▶ Objective
Look for "parts" in each line of the entries, and return the matching lines.

++++ Records for the task ++++

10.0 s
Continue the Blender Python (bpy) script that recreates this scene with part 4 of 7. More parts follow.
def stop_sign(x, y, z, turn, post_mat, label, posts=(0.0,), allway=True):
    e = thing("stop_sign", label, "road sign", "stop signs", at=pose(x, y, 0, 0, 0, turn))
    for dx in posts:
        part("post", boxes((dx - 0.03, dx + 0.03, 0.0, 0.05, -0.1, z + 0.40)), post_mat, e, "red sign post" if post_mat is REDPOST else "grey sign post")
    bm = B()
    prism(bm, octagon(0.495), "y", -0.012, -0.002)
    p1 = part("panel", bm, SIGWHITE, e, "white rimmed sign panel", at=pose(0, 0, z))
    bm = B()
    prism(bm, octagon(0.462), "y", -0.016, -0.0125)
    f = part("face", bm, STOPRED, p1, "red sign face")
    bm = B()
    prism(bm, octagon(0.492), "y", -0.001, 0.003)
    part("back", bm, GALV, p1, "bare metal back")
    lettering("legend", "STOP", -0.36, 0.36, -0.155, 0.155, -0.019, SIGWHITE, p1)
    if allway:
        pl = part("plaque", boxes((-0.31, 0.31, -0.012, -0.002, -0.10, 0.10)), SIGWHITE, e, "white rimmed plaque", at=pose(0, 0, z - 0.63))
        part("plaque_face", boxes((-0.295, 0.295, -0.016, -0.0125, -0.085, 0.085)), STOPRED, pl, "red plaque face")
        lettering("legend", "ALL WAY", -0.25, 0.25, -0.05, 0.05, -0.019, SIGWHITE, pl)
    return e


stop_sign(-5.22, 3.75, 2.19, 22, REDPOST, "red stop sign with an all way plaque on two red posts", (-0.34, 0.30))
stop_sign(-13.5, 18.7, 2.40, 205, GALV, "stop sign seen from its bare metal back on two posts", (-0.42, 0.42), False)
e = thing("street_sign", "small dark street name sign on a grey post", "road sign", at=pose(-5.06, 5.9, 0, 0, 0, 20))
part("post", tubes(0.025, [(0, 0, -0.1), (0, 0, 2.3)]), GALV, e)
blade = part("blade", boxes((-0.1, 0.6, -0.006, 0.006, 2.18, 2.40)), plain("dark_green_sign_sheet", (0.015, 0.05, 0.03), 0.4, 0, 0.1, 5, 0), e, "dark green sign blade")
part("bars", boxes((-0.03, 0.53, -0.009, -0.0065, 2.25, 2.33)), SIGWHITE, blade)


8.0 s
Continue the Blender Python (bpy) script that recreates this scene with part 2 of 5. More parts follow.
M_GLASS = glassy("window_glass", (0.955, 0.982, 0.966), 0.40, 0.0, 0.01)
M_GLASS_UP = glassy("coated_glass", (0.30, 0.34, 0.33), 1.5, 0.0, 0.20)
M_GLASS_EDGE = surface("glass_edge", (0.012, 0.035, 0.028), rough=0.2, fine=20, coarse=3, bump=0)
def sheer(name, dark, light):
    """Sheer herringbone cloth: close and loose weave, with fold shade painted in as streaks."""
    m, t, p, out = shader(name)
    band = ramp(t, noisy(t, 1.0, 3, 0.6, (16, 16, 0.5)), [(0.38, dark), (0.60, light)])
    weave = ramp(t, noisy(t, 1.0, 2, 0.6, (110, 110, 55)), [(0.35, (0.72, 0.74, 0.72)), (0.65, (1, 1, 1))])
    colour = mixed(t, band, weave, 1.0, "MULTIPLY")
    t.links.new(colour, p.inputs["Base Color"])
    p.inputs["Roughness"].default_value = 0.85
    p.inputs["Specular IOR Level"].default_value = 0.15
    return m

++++

▶ Solution
Continue the Blender Python (bpy) script that recreates this scene with part 4 of 7. More parts follow.
Continue the Blender Python (bpy) script that recreates this scene with part 2 of 5. More parts follow.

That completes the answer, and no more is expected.